Work to do: Write out the entire listing below exactly, with the pictures left out.

Given material:
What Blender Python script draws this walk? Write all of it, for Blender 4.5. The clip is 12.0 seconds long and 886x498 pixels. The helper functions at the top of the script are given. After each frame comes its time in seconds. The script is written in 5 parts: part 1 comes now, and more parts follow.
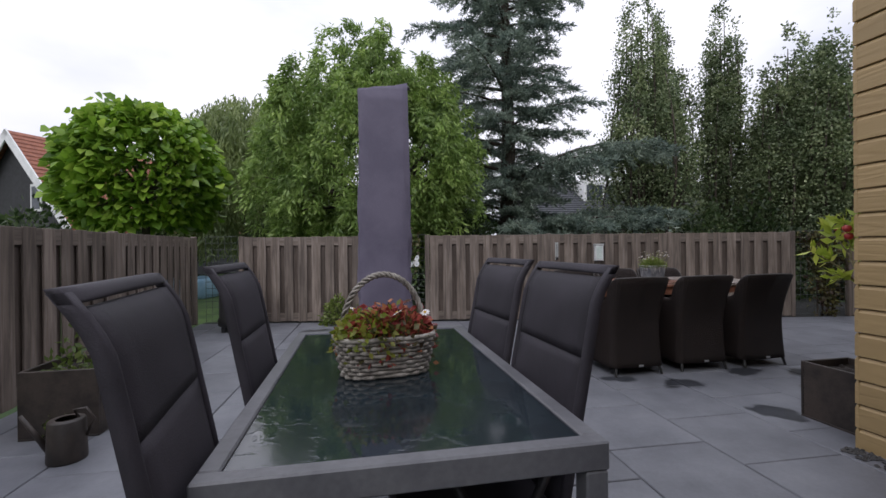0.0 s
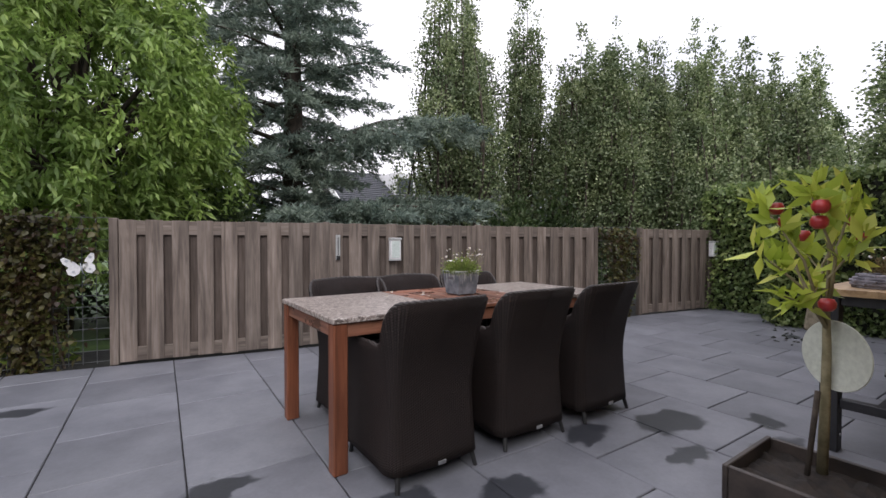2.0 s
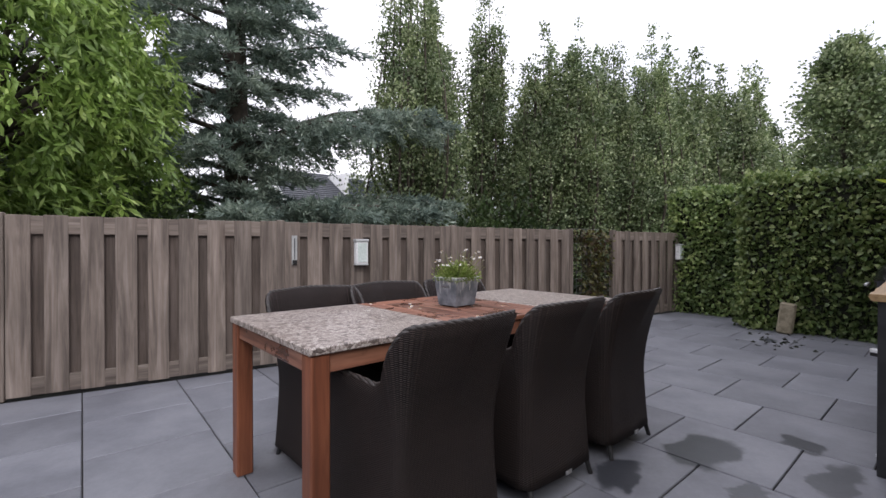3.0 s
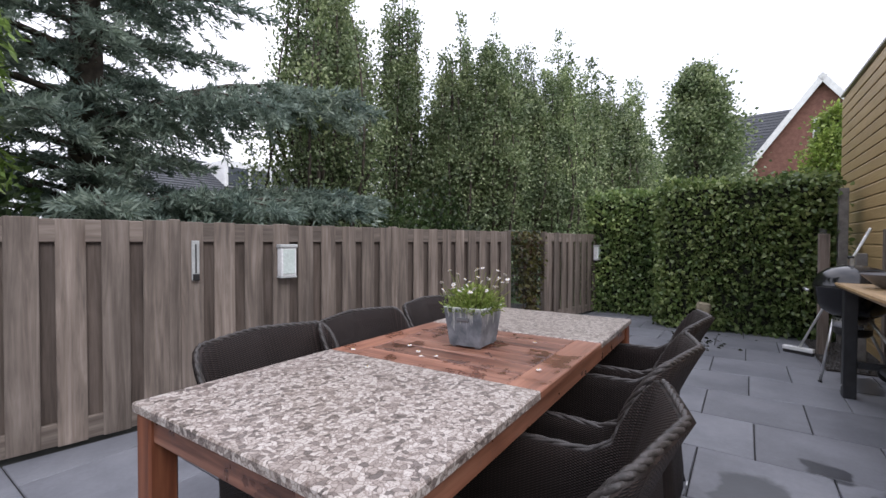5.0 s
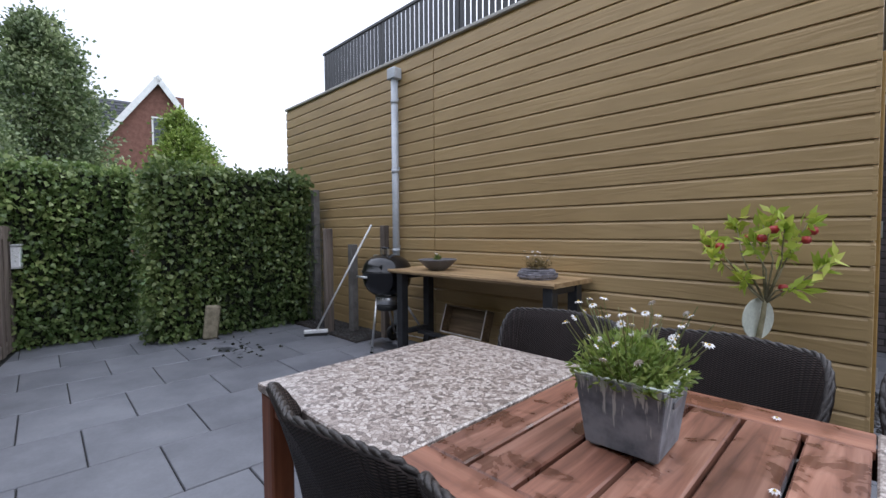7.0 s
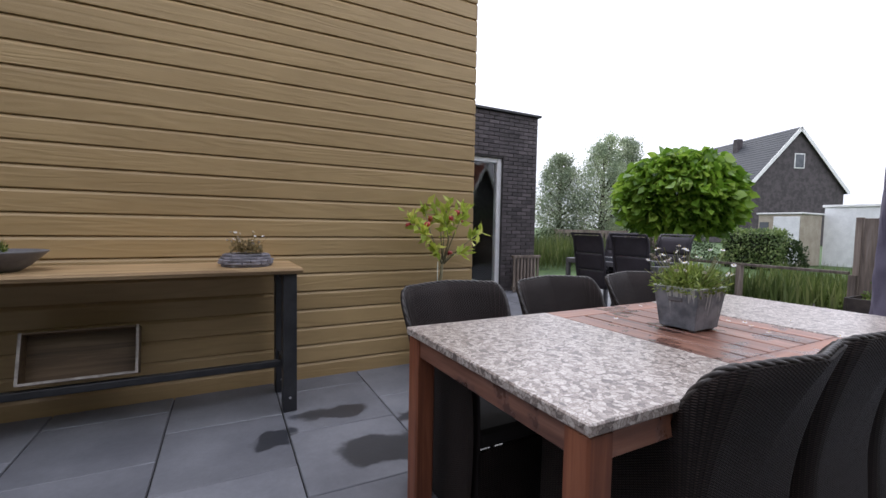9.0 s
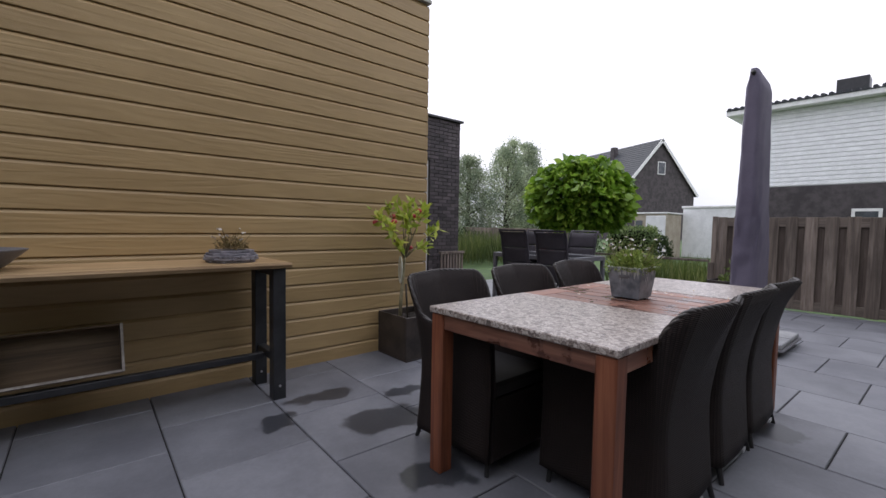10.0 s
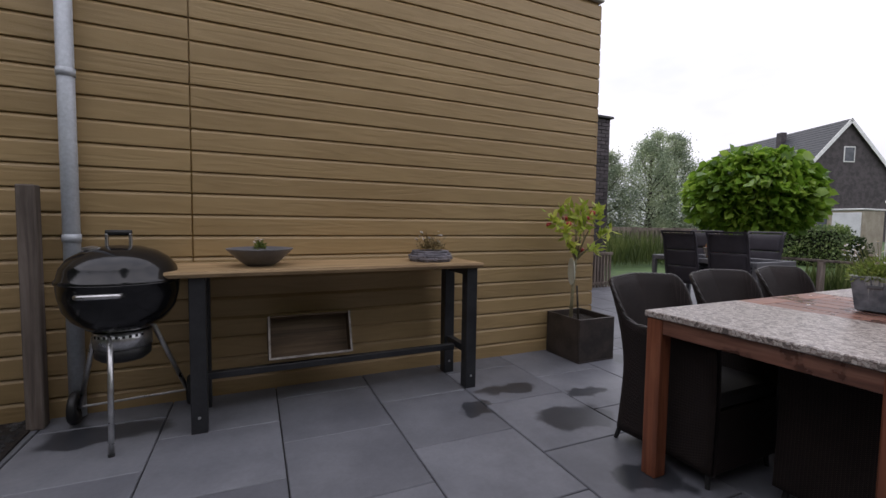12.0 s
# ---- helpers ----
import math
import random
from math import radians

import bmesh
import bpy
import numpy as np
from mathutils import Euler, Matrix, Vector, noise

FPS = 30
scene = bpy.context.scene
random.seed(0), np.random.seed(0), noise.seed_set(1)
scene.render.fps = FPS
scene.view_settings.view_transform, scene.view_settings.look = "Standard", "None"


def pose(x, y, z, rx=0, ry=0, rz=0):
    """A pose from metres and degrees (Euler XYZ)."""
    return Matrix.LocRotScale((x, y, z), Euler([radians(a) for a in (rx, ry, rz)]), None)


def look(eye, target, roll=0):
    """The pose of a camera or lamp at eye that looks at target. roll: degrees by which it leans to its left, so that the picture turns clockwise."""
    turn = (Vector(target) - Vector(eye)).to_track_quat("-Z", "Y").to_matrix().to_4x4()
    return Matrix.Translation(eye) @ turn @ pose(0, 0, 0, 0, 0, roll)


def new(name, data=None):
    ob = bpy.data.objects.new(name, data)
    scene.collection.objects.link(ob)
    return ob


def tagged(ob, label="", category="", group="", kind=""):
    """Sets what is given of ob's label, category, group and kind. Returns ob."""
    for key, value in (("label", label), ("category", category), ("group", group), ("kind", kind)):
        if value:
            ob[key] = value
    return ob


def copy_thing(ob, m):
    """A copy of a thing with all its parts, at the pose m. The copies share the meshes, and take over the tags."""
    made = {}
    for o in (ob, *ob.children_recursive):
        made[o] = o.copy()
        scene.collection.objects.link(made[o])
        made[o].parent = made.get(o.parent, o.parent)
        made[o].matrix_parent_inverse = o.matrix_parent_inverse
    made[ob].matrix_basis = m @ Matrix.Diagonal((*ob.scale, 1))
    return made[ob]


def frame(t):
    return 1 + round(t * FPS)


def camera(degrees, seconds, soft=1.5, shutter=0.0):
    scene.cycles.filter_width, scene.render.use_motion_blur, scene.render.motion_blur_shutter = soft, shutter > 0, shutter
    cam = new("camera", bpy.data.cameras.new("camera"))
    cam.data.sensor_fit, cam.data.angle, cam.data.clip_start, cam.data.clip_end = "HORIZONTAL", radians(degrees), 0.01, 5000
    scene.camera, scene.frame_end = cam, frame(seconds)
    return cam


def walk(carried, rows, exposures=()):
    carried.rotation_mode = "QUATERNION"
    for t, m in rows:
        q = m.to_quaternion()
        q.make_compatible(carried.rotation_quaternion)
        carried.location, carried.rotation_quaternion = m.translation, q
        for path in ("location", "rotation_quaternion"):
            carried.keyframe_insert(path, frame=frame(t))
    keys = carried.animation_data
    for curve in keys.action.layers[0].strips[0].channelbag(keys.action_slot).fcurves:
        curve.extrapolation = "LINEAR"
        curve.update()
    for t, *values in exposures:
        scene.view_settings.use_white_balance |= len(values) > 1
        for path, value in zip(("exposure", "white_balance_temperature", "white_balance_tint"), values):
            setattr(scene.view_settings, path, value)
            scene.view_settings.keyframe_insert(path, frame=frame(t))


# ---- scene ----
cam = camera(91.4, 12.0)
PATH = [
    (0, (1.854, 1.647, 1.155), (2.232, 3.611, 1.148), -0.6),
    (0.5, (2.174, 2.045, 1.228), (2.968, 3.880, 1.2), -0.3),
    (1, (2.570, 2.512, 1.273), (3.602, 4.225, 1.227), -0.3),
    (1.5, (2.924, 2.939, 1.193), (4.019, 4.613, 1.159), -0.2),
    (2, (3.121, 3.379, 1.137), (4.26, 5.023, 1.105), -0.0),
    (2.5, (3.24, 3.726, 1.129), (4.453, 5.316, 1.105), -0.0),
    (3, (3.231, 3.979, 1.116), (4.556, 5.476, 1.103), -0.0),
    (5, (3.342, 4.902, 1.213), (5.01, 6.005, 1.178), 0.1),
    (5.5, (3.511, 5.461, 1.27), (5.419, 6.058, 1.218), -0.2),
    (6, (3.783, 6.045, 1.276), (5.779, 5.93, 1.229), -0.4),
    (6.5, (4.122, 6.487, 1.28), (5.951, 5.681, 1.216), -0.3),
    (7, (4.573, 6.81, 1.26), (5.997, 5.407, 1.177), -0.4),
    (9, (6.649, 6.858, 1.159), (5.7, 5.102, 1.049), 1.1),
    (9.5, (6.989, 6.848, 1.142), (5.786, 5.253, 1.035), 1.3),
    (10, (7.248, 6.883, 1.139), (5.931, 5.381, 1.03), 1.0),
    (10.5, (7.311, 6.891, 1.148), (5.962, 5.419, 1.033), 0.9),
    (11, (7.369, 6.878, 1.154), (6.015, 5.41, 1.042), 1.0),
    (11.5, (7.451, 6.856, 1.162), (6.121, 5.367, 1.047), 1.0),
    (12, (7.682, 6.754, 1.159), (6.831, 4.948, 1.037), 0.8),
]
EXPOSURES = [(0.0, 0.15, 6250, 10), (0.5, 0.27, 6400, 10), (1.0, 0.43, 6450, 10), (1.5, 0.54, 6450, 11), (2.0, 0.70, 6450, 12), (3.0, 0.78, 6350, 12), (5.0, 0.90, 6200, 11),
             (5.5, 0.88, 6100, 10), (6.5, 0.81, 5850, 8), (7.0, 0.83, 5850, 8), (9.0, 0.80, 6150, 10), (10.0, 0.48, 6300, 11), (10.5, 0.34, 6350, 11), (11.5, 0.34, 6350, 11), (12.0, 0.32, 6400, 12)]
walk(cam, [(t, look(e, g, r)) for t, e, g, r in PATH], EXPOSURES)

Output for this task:
What Blender Python script draws this walk? Write all of it, for Blender 4.5. The clip is 12.0 seconds long and 886x498 pixels. The helper functions at the top of the script are given. After each frame comes its time in seconds. The script is written in 5 parts: part 1 comes now, and more parts follow.
0.0 s
2.0 s
3.0 s
5.0 s
7.0 s
9.0 s
10.0 s
12.0 s
# ---- helpers ----
import math
import random
from math import radians

import bmesh
import bpy
import numpy as np
from mathutils import Euler, Matrix, Vector, noise

FPS = 30
scene = bpy.context.scene
random.seed(0), np.random.seed(0), noise.seed_set(1)
scene.render.fps = FPS
scene.view_settings.view_transform, scene.view_settings.look = "Standard", "None"


def pose(x, y, z, rx=0, ry=0, rz=0):
    """A pose from metres and degrees (Euler XYZ)."""
    return Matrix.LocRotScale((x, y, z), Euler([radians(a) for a in (rx, ry, rz)]), None)


def look(eye, target, roll=0):
    """The pose of a camera or lamp at eye that looks at target. roll: degrees by which it leans to its left, so that the picture turns clockwise."""
    turn = (Vector(target) - Vector(eye)).to_track_quat("-Z", "Y").to_matrix().to_4x4()
    return Matrix.Translation(eye) @ turn @ pose(0, 0, 0, 0, 0, roll)


def new(name, data=None):
    ob = bpy.data.objects.new(name, data)
    scene.collection.objects.link(ob)
    return ob


def tagged(ob, label="", category="", group="", kind=""):
    """Sets what is given of ob's label, category, group and kind. Returns ob."""
    for key, value in (("label", label), ("category", category), ("group", group), ("kind", kind)):
        if value:
            ob[key] = value
    return ob


def copy_thing(ob, m):
    """A copy of a thing with all its parts, at the pose m. The copies share the meshes, and take over the tags."""
    made = {}
    for o in (ob, *ob.children_recursive):
        made[o] = o.copy()
        scene.collection.objects.link(made[o])
        made[o].parent = made.get(o.parent, o.parent)
        made[o].matrix_parent_inverse = o.matrix_parent_inverse
    made[ob].matrix_basis = m @ Matrix.Diagonal((*ob.scale, 1))
    return made[ob]


def frame(t):
    return 1 + round(t * FPS)


def camera(degrees, seconds, soft=1.5, shutter=0.0):
    scene.cycles.filter_width, scene.render.use_motion_blur, scene.render.motion_blur_shutter = soft, shutter > 0, shutter
    cam = new("camera", bpy.data.cameras.new("camera"))
    cam.data.sensor_fit, cam.data.angle, cam.data.clip_start, cam.data.clip_end = "HORIZONTAL", radians(degrees), 0.01, 5000
    scene.camera, scene.frame_end = cam, frame(seconds)
    return cam


def walk(carried, rows, exposures=()):
    carried.rotation_mode = "QUATERNION"
    for t, m in rows:
        q = m.to_quaternion()
        q.make_compatible(carried.rotation_quaternion)
        carried.location, carried.rotation_quaternion = m.translation, q
        for path in ("location", "rotation_quaternion"):
            carried.keyframe_insert(path, frame=frame(t))
    keys = carried.animation_data
    for curve in keys.action.layers[0].strips[0].channelbag(keys.action_slot).fcurves:
        curve.extrapolation = "LINEAR"
        curve.update()
    for t, *values in exposures:
        scene.view_settings.use_white_balance |= len(values) > 1
        for path, value in zip(("exposure", "white_balance_temperature", "white_balance_tint"), values):
            setattr(scene.view_settings, path, value)
            scene.view_settings.keyframe_insert(path, frame=frame(t))


# ---- scene ----
cam = camera(91.4, 12.0)
PATH = [
    (0, (1.854, 1.647, 1.155), (2.232, 3.611, 1.148), -0.6),
    (0.5, (2.174, 2.045, 1.228), (2.968, 3.880, 1.2), -0.3),
    (1, (2.570, 2.512, 1.273), (3.602, 4.225, 1.227), -0.3),
    (1.5, (2.924, 2.939, 1.193), (4.019, 4.613, 1.159), -0.2),
    (2, (3.121, 3.379, 1.137), (4.26, 5.023, 1.105), -0.0),
    (2.5, (3.24, 3.726, 1.129), (4.453, 5.316, 1.105), -0.0),
    (3, (3.231, 3.979, 1.116), (4.556, 5.476, 1.103), -0.0),
    (5, (3.342, 4.902, 1.213), (5.01, 6.005, 1.178), 0.1),
    (5.5, (3.511, 5.461, 1.27), (5.419, 6.058, 1.218), -0.2),
    (6, (3.783, 6.045, 1.276), (5.779, 5.93, 1.229), -0.4),
    (6.5, (4.122, 6.487, 1.28), (5.951, 5.681, 1.216), -0.3),
    (7, (4.573, 6.81, 1.26), (5.997, 5.407, 1.177), -0.4),
    (9, (6.649, 6.858, 1.159), (5.7, 5.102, 1.049), 1.1),
    (9.5, (6.989, 6.848, 1.142), (5.786, 5.253, 1.035), 1.3),
    (10, (7.248, 6.883, 1.139), (5.931, 5.381, 1.03), 1.0),
    (10.5, (7.311, 6.891, 1.148), (5.962, 5.419, 1.033), 0.9),
    (11, (7.369, 6.878, 1.154), (6.015, 5.41, 1.042), 1.0),
    (11.5, (7.451, 6.856, 1.162), (6.121, 5.367, 1.047), 1.0),
    (12, (7.682, 6.754, 1.159), (6.831, 4.948, 1.037), 0.8),
]
EXPOSURES = [(0.0, 0.15, 6250, 10), (0.5, 0.27, 6400, 10), (1.0, 0.43, 6450, 10), (1.5, 0.54, 6450, 11), (2.0, 0.70, 6450, 12), (3.0, 0.78, 6350, 12), (5.0, 0.90, 6200, 11),
             (5.5, 0.88, 6100, 10), (6.5, 0.81, 5850, 8), (7.0, 0.83, 5850, 8), (9.0, 0.80, 6150, 10), (10.0, 0.48, 6300, 11), (10.5, 0.34, 6350, 11), (11.5, 0.34, 6350, 11), (12.0, 0.32, 6400, 12)]
walk(cam, [(t, look(e, g, r)) for t, e, g, r in PATH], EXPOSURES)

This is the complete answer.